My unit, the 102nd ASA Security Detachment, was one of the token handful that were actually working in security; and my job largely entailed running around all over Germany and France performing cryptosecurity inspections on US Army installations to prevent them from compromising the system by using it incorrectly. This was entertaining duty since the inspection schedule had been very very carefully drawn up to send the inspector to every site when the local area was at its finest. Better yet, it took full advantage of weekends. For example, we had two accounts in Paris to inspect; and by some chance one was set up for Friday and the other on Monday, forcing the inspector to cool his heels in Paris for the whole damn weekend before he could get back to work. It was that weekend that I discovered creamed spinach.
But that was then, back in 1966. Periodically in the following years, the NSA was accused of misusing its powers by monitoring Americans right here at home at the behest of high government officials; but of course there was never proof of the charges, and they were met with stout denial.
The most dramatic of these, it seems to me and perhaps because it occurred right here in San Francisco, was in 2005 when Mark Klein blew the whistle on AT&T’s now-infamous Room 641a. Klein was a technician working for AT&T who got curious about this mysterious door with no doorknob labeled Room 641a. And being a technician, he started snooping in the wiring in the crawl space above the room and discovered a splitter that was allowing a copy of everything (all Internet traffic and all phone calls) that went through that building to be sent to the NSA. And then he turned around and told everyone. I’m not one for videos, but here’s a PBS program for which I’ll make an exception since it covers the story beautifully. Of course, nothing changed since AT&T and the NSA denied the whole thing and Klein had no proof.
But back to 9/11, Osama bin Laden’s great victory, not that he won the war but rather that he triggered a wave of repressive action in this country that reduced the great mass of its citizens to Suspects requiring continuous surveillance. It started with George W. Bush’s Patriot Act, written and signed while the ashes were still cooling. At this point, the NSA secretly changed its mission to the collection of Everything, whether it be the communications of foreign entities or American citizens. The screws were tightened in the following years as in 2004 and 2008 when Bush retroactively authorized NSA surveillance of US citizens here in this country. And then in 2012, Obama spinelessly extended Bush’s warrantless wiretapping for another five years.
Enter Edward Snowden, who in June, 2013 turned over thousands of highly classified documents to journalists Glenn Greenwald, Laura Poitras, and Ewen MacAskill.
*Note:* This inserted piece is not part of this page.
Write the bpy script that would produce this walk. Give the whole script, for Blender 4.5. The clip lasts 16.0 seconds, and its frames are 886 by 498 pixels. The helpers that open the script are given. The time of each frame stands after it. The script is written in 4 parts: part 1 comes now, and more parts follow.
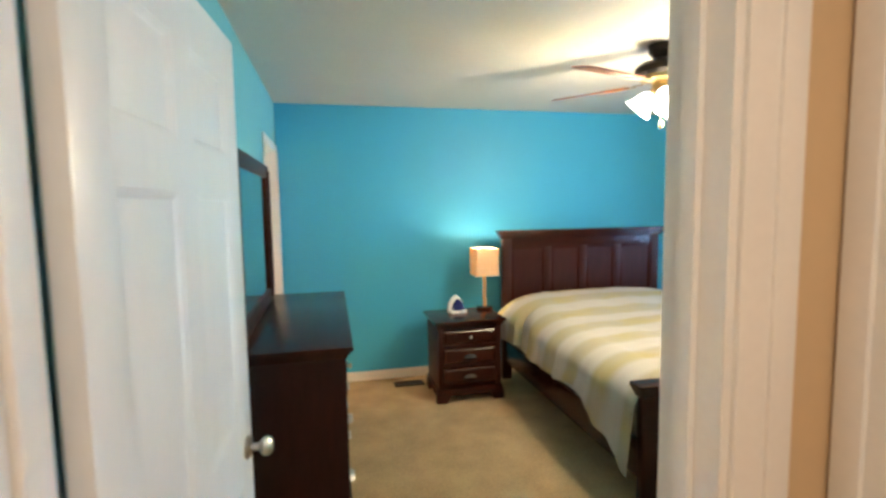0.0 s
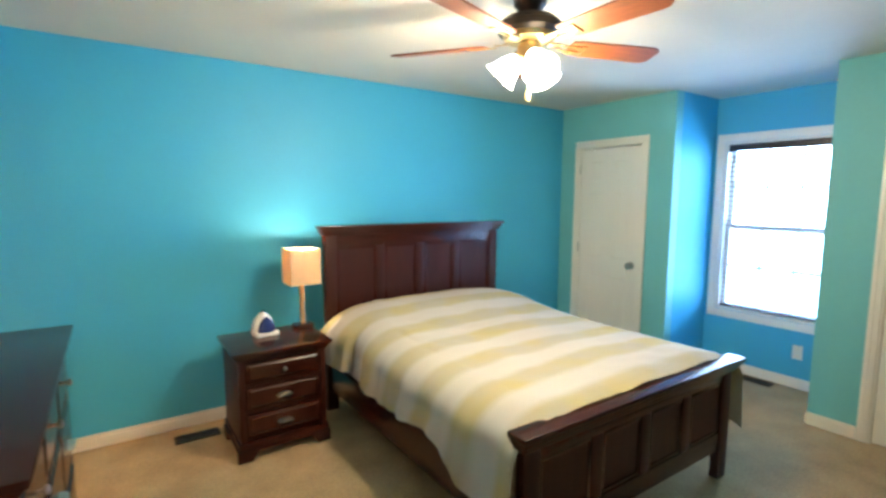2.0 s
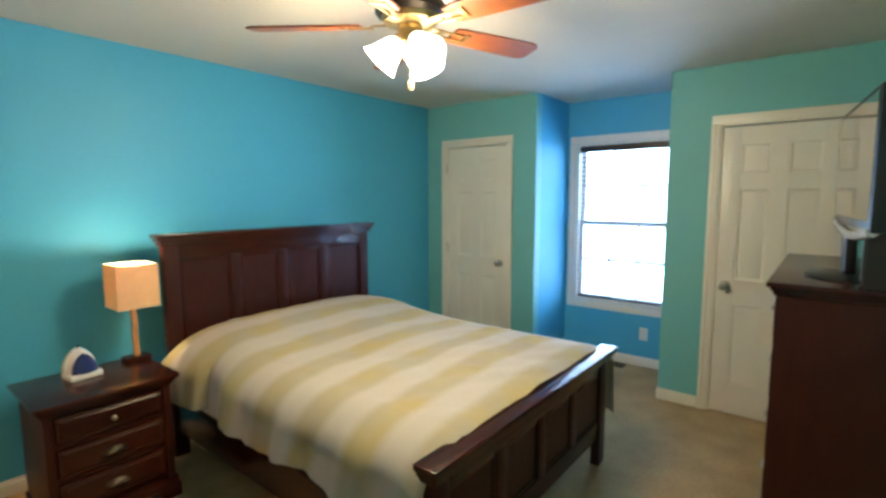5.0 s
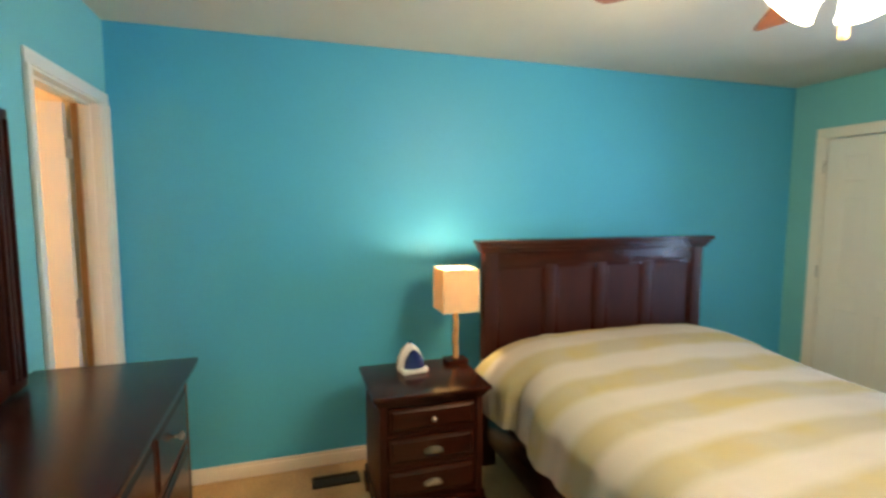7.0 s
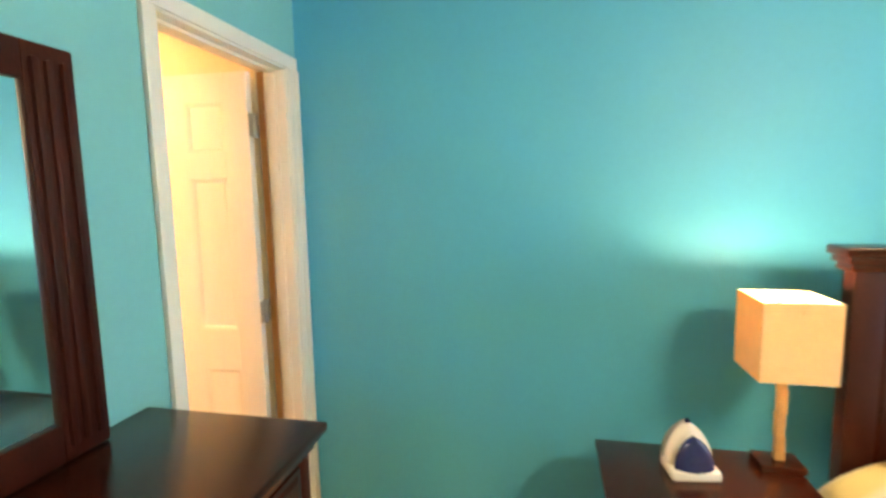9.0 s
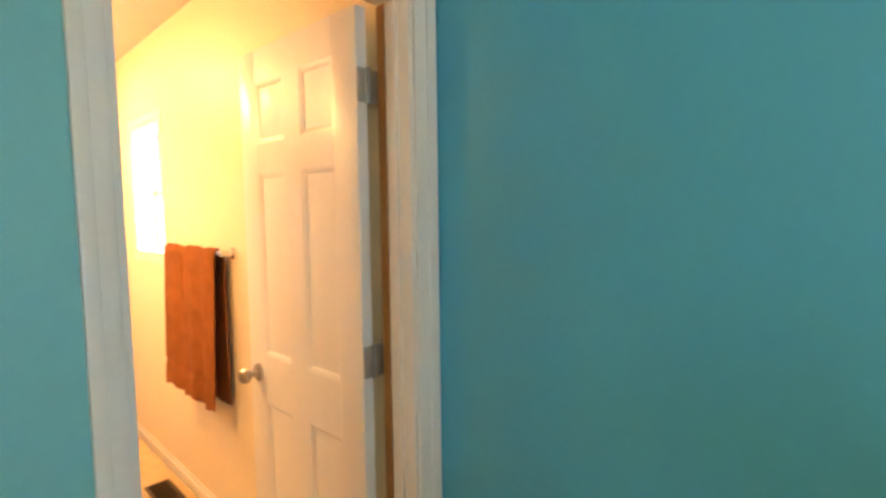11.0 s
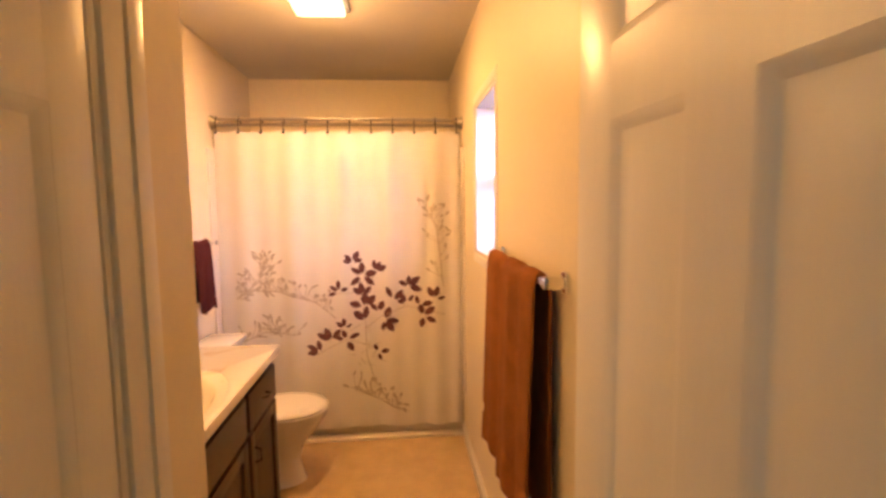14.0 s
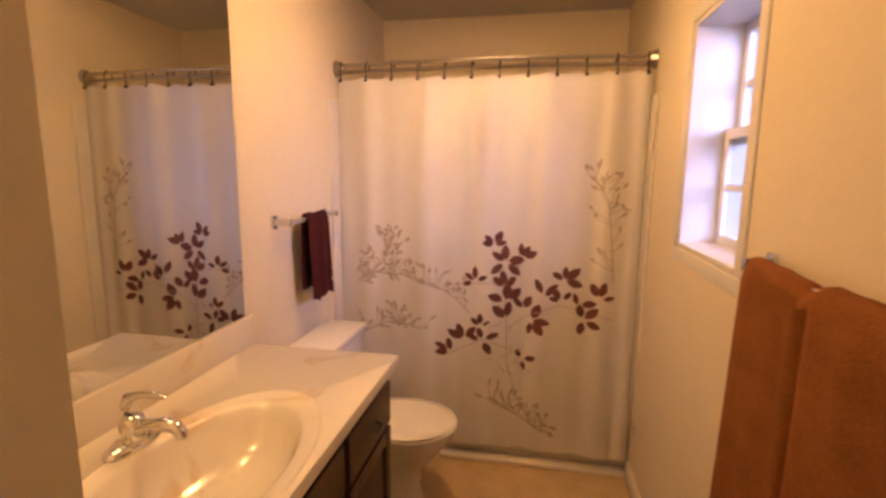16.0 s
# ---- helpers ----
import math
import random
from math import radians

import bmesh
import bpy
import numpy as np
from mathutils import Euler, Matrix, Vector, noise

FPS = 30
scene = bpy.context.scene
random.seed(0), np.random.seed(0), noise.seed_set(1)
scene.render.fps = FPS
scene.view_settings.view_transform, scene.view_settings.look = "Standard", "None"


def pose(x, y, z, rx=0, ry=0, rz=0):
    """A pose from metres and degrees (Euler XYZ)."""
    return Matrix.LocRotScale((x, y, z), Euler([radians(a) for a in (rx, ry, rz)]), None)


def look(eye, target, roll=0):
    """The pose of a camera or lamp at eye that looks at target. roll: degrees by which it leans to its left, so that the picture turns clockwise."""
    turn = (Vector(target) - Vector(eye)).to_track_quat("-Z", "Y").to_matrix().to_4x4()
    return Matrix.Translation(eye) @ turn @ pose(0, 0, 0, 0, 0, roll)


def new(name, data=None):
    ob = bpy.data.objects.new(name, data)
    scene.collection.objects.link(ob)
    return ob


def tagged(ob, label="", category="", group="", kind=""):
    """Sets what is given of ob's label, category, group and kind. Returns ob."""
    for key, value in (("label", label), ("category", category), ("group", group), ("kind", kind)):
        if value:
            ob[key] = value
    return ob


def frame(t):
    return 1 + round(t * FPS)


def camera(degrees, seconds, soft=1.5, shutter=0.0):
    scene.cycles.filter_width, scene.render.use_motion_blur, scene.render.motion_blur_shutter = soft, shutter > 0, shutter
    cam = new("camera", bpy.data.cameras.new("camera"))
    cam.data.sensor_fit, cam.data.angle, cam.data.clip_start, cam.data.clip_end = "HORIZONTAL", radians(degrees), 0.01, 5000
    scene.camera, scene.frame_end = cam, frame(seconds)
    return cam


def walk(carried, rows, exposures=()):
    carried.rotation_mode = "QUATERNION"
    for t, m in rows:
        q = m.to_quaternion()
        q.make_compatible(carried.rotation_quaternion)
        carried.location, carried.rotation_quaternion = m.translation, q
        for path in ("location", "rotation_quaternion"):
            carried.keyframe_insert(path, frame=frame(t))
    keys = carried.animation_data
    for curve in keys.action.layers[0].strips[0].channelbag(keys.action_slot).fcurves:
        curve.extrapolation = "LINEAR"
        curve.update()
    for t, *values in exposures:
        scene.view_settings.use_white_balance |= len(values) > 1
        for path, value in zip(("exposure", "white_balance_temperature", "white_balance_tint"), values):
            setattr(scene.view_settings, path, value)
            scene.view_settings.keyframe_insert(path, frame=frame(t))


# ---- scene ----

And they almost immediately released many of these documents to The Guardian, The Washington Post, Der Spiegel, and The New York Times, all of which then printed articles about this material.
So why was this any different from the occasions in the past in which the whistle had been blown on the NSA? Simple, because what was released this time was not mere accusations but rather actual NSA and CIA documents, so for the first time ever, there was absolute proof which could not be denied. Faced with this, in 2015 Congress passed and Obama signed the USA Freedom Act, which for the first time in over thirty years, put some limits on NSA surveillance.
Before we go dancing around singing “Praise God, We’re Free at Last”, let’s note that from the moment the act was signed, hawks and surveillance sympathizers like San Francisco’s Sen. Dianne Feinstein began working to weaken it. I keep calling her “Big Sister”, hoping that the epithet will stick.
And this is why Snowden is, to many of us, a great patriot up there with Daniel Ellsberg. He risked his life and his own freedom to strike a blow for the freedom of the rest of us, and he did so with no anticipation of being rewarded for it. Quite the contrary. He now sits marooned in Moscow, where he was stuck enroute to asylum in Ecuador when the Russians discovered that his passport had been revoked and denied him permission to continue on his journey.
The story of how he came to release the documents to journalists is well told by one of them, Glenn Greenwald, in his 2014 book, No Place to Hide, which I highly recommend
And bear in mind that even as we sip our evening cocktails, the forces of the right, allied with the NSA, are doing everything they can to remove limitations on the NSA; so if we stop paying attention, it’ll be back into the Panopticon for us.